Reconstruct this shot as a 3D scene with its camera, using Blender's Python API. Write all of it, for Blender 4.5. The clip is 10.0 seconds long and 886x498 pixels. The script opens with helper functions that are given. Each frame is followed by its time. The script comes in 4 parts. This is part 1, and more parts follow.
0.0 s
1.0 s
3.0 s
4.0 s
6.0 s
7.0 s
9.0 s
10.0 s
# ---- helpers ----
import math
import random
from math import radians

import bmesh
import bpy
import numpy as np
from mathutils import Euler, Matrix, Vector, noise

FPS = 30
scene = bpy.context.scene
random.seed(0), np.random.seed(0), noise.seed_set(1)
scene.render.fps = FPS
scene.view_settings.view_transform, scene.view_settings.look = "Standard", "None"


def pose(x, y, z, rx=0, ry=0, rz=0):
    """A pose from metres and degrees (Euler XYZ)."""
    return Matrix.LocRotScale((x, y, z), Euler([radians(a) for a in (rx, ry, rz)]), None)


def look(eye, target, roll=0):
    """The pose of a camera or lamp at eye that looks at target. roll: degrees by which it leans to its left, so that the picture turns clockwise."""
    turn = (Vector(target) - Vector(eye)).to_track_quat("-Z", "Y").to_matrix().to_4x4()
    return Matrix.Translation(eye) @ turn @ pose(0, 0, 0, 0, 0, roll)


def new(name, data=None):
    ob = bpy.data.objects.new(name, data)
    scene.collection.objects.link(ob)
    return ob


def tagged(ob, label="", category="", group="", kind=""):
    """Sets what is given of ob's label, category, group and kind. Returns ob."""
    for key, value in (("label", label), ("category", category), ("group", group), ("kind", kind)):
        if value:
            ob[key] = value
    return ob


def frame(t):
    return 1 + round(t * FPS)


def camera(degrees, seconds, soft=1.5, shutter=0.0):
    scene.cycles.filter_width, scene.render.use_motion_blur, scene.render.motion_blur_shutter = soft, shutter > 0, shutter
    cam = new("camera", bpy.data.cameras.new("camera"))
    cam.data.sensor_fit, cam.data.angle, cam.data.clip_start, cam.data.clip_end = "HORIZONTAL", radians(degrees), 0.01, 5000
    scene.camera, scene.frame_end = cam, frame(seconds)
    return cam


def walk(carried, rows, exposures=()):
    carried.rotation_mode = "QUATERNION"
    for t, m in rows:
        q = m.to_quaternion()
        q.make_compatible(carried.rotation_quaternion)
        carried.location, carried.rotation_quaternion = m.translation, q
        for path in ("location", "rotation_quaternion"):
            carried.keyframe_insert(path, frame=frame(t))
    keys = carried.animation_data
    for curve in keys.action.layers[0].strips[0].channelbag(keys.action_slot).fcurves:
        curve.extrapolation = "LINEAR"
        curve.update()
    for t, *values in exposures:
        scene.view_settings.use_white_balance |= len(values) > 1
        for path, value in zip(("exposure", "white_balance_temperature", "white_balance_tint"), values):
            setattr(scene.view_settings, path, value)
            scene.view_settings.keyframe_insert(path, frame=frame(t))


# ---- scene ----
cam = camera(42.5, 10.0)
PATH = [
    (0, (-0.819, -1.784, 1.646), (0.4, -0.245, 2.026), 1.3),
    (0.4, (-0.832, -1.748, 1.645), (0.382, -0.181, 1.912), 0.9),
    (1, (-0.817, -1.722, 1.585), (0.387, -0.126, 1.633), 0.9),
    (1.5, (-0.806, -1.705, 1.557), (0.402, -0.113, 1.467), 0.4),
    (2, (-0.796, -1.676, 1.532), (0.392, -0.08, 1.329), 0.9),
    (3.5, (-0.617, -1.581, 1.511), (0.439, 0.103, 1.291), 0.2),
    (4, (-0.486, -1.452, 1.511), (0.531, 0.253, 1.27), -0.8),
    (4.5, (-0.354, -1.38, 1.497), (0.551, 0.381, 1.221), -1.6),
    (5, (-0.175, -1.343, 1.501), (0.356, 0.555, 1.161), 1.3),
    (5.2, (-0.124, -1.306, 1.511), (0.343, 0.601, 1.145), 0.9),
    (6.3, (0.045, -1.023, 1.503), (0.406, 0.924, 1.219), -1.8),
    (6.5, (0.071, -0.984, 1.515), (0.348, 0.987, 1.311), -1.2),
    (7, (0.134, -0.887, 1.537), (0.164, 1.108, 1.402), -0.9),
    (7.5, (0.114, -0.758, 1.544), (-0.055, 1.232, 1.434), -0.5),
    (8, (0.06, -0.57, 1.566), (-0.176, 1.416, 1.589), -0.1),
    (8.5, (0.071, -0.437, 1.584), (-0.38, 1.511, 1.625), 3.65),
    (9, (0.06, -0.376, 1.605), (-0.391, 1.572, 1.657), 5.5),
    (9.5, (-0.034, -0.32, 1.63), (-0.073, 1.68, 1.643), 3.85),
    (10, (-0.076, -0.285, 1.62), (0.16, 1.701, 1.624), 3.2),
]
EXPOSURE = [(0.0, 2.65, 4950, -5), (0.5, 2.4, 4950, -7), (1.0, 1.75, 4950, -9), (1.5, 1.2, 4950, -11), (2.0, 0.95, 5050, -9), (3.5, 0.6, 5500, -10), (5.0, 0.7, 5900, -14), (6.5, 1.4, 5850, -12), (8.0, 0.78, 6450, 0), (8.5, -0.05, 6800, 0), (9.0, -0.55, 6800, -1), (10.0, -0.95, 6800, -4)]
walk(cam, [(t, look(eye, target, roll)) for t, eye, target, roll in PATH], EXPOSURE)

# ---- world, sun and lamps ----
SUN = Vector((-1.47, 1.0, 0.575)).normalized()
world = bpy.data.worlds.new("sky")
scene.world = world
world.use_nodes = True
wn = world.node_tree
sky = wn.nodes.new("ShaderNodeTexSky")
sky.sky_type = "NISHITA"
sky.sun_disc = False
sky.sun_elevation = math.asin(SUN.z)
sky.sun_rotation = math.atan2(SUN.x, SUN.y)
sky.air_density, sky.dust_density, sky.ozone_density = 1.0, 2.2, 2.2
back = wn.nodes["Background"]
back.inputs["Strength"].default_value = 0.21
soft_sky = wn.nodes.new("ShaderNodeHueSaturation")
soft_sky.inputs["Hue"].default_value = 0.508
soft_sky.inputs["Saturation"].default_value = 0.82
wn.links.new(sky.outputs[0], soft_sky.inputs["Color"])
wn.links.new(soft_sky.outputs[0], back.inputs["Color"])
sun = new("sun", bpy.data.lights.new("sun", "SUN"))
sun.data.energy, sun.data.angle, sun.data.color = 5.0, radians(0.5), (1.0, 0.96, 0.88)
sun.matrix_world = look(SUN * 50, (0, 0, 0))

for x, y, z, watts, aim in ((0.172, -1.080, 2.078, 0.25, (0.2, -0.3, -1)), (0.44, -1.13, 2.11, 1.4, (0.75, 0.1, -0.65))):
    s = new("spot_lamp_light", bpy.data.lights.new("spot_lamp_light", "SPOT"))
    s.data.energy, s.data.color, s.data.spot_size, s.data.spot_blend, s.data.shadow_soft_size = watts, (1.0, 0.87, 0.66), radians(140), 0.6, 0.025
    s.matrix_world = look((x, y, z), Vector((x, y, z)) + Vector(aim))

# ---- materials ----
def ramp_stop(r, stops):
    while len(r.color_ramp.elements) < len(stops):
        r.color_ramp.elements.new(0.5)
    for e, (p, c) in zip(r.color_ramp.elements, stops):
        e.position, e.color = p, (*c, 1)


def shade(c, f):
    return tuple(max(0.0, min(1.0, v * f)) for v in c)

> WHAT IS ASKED
Quote the whole listing above, leaving nothing out.

> TASK SOLUTION
Reconstruct this shot as a 3D scene with its camera, using Blender's Python API. Write all of it, for Blender 4.5. The clip is 10.0 seconds long and 886x498 pixels. The script opens with helper functions that are given. Each frame is followed by its time. The script comes in 4 parts. This is part 1, and more parts follow.
0.0 s
1.0 s
3.0 s
4.0 s
6.0 s
7.0 s
9.0 s
10.0 s
# ---- helpers ----
import math
import random
from math import radians

import bmesh
import bpy
import numpy as np
from mathutils import Euler, Matrix, Vector, noise

FPS = 30
scene = bpy.context.scene
random.seed(0), np.random.seed(0), noise.seed_set(1)
scene.render.fps = FPS
scene.view_settings.view_transform, scene.view_settings.look = "Standard", "None"


def pose(x, y, z, rx=0, ry=0, rz=0):
    """A pose from metres and degrees (Euler XYZ)."""
    return Matrix.LocRotScale((x, y, z), Euler([radians(a) for a in (rx, ry, rz)]), None)


def look(eye, target, roll=0):
    """The pose of a camera or lamp at eye that looks at target. roll: degrees by which it leans to its left, so that the picture turns clockwise."""
    turn = (Vector(target) - Vector(eye)).to_track_quat("-Z", "Y").to_matrix().to_4x4()
    return Matrix.Translation(eye) @ turn @ pose(0, 0, 0, 0, 0, roll)


def new(name, data=None):
    ob = bpy.data.objects.new(name, data)
    scene.collection.objects.link(ob)
    return ob


def tagged(ob, label="", category="", group="", kind=""):
    """Sets what is given of ob's label, category, group and kind. Returns ob."""
    for key, value in (("label", label), ("category", category), ("group", group), ("kind", kind)):
        if value:
            ob[key] = value
    return ob


def frame(t):
    return 1 + round(t * FPS)


def camera(degrees, seconds, soft=1.5, shutter=0.0):
    scene.cycles.filter_width, scene.render.use_motion_blur, scene.render.motion_blur_shutter = soft, shutter > 0, shutter
    cam = new("camera", bpy.data.cameras.new("camera"))
    cam.data.sensor_fit, cam.data.angle, cam.data.clip_start, cam.data.clip_end = "HORIZONTAL", radians(degrees), 0.01, 5000
    scene.camera, scene.frame_end = cam, frame(seconds)
    return cam


def walk(carried, rows, exposures=()):
    carried.rotation_mode = "QUATERNION"
    for t, m in rows:
        q = m.to_quaternion()
        q.make_compatible(carried.rotation_quaternion)
        carried.location, carried.rotation_quaternion = m.translation, q
        for path in ("location", "rotation_quaternion"):
            carried.keyframe_insert(path, frame=frame(t))
    keys = carried.animation_data
    for curve in keys.action.layers[0].strips[0].channelbag(keys.action_slot).fcurves:
        curve.extrapolation = "LINEAR"
        curve.update()
    for t, *values in exposures:
        scene.view_settings.use_white_balance |= len(values) > 1
        for path, value in zip(("exposure", "white_balance_temperature", "white_balance_tint"), values):
            setattr(scene.view_settings, path, value)
            scene.view_settings.keyframe_insert(path, frame=frame(t))


# ---- scene ----
cam = camera(42.5, 10.0)
PATH = [
    (0, (-0.819, -1.784, 1.646), (0.4, -0.245, 2.026), 1.3),
    (0.4, (-0.832, -1.748, 1.645), (0.382, -0.181, 1.912), 0.9),
    (1, (-0.817, -1.722, 1.585), (0.387, -0.126, 1.633), 0.9),
    (1.5, (-0.806, -1.705, 1.557), (0.402, -0.113, 1.467), 0.4),
    (2, (-0.796, -1.676, 1.532), (0.392, -0.08, 1.329), 0.9),
    (3.5, (-0.617, -1.581, 1.511), (0.439, 0.103, 1.291), 0.2),
    (4, (-0.486, -1.452, 1.511), (0.531, 0.253, 1.27), -0.8),
    (4.5, (-0.354, -1.38, 1.497), (0.551, 0.381, 1.221), -1.6),
    (5, (-0.175, -1.343, 1.501), (0.356, 0.555, 1.161), 1.3),
    (5.2, (-0.124, -1.306, 1.511), (0.343, 0.601, 1.145), 0.9),
    (6.3, (0.045, -1.023, 1.503), (0.406, 0.924, 1.219), -1.8),
    (6.5, (0.071, -0.984, 1.515), (0.348, 0.987, 1.311), -1.2),
    (7, (0.134, -0.887, 1.537), (0.164, 1.108, 1.402), -0.9),
    (7.5, (0.114, -0.758, 1.544), (-0.055, 1.232, 1.434), -0.5),
    (8, (0.06, -0.57, 1.566), (-0.176, 1.416, 1.589), -0.1),
    (8.5, (0.071, -0.437, 1.584), (-0.38, 1.511, 1.625), 3.65),
    (9, (0.06, -0.376, 1.605), (-0.391, 1.572, 1.657), 5.5),
    (9.5, (-0.034, -0.32, 1.63), (-0.073, 1.68, 1.643), 3.85),
    (10, (-0.076, -0.285, 1.62), (0.16, 1.701, 1.624), 3.2),
]
EXPOSURE = [(0.0, 2.65, 4950, -5), (0.5, 2.4, 4950, -7), (1.0, 1.75, 4950, -9), (1.5, 1.2, 4950, -11), (2.0, 0.95, 5050, -9), (3.5, 0.6, 5500, -10), (5.0, 0.7, 5900, -14), (6.5, 1.4, 5850, -12), (8.0, 0.78, 6450, 0), (8.5, -0.05, 6800, 0), (9.0, -0.55, 6800, -1), (10.0, -0.95, 6800, -4)]
walk(cam, [(t, look(eye, target, roll)) for t, eye, target, roll in PATH], EXPOSURE)

# ---- world, sun and lamps ----
SUN = Vector((-1.47, 1.0, 0.575)).normalized()
world = bpy.data.worlds.new("sky")
scene.world = world
world.use_nodes = True
wn = world.node_tree
sky = wn.nodes.new("ShaderNodeTexSky")
sky.sky_type = "NISHITA"
sky.sun_disc = False
sky.sun_elevation = math.asin(SUN.z)
sky.sun_rotation = math.atan2(SUN.x, SUN.y)
sky.air_density, sky.dust_density, sky.ozone_density = 1.0, 2.2, 2.2
back = wn.nodes["Background"]
back.inputs["Strength"].default_value = 0.21
soft_sky = wn.nodes.new("ShaderNodeHueSaturation")
soft_sky.inputs["Hue"].default_value = 0.508
soft_sky.inputs["Saturation"].default_value = 0.82
wn.links.new(sky.outputs[0], soft_sky.inputs["Color"])
wn.links.new(soft_sky.outputs[0], back.inputs["Color"])
sun = new("sun", bpy.data.lights.new("sun", "SUN"))
sun.data.energy, sun.data.angle, sun.data.color = 5.0, radians(0.5), (1.0, 0.96, 0.88)
sun.matrix_world = look(SUN * 50, (0, 0, 0))

for x, y, z, watts, aim in ((0.172, -1.080, 2.078, 0.25, (0.2, -0.3, -1)), (0.44, -1.13, 2.11, 1.4, (0.75, 0.1, -0.65))):
    s = new("spot_lamp_light", bpy.data.lights.new("spot_lamp_light", "SPOT"))
    s.data.energy, s.data.color, s.data.spot_size, s.data.spot_blend, s.data.shadow_soft_size = watts, (1.0, 0.87, 0.66), radians(140), 0.6, 0.025
    s.matrix_world = look((x, y, z), Vector((x, y, z)) + Vector(aim))

# ---- materials ----
def ramp_stop(r, stops):
    while len(r.color_ramp.elements) < len(stops):
        r.color_ramp.elements.new(0.5)
    for e, (p, c) in zip(r.color_ramp.elements, stops):
        e.position, e.color = p, (*c, 1)


def shade(c, f):
    return tuple(max(0.0, min(1.0, v * f)) for v in c)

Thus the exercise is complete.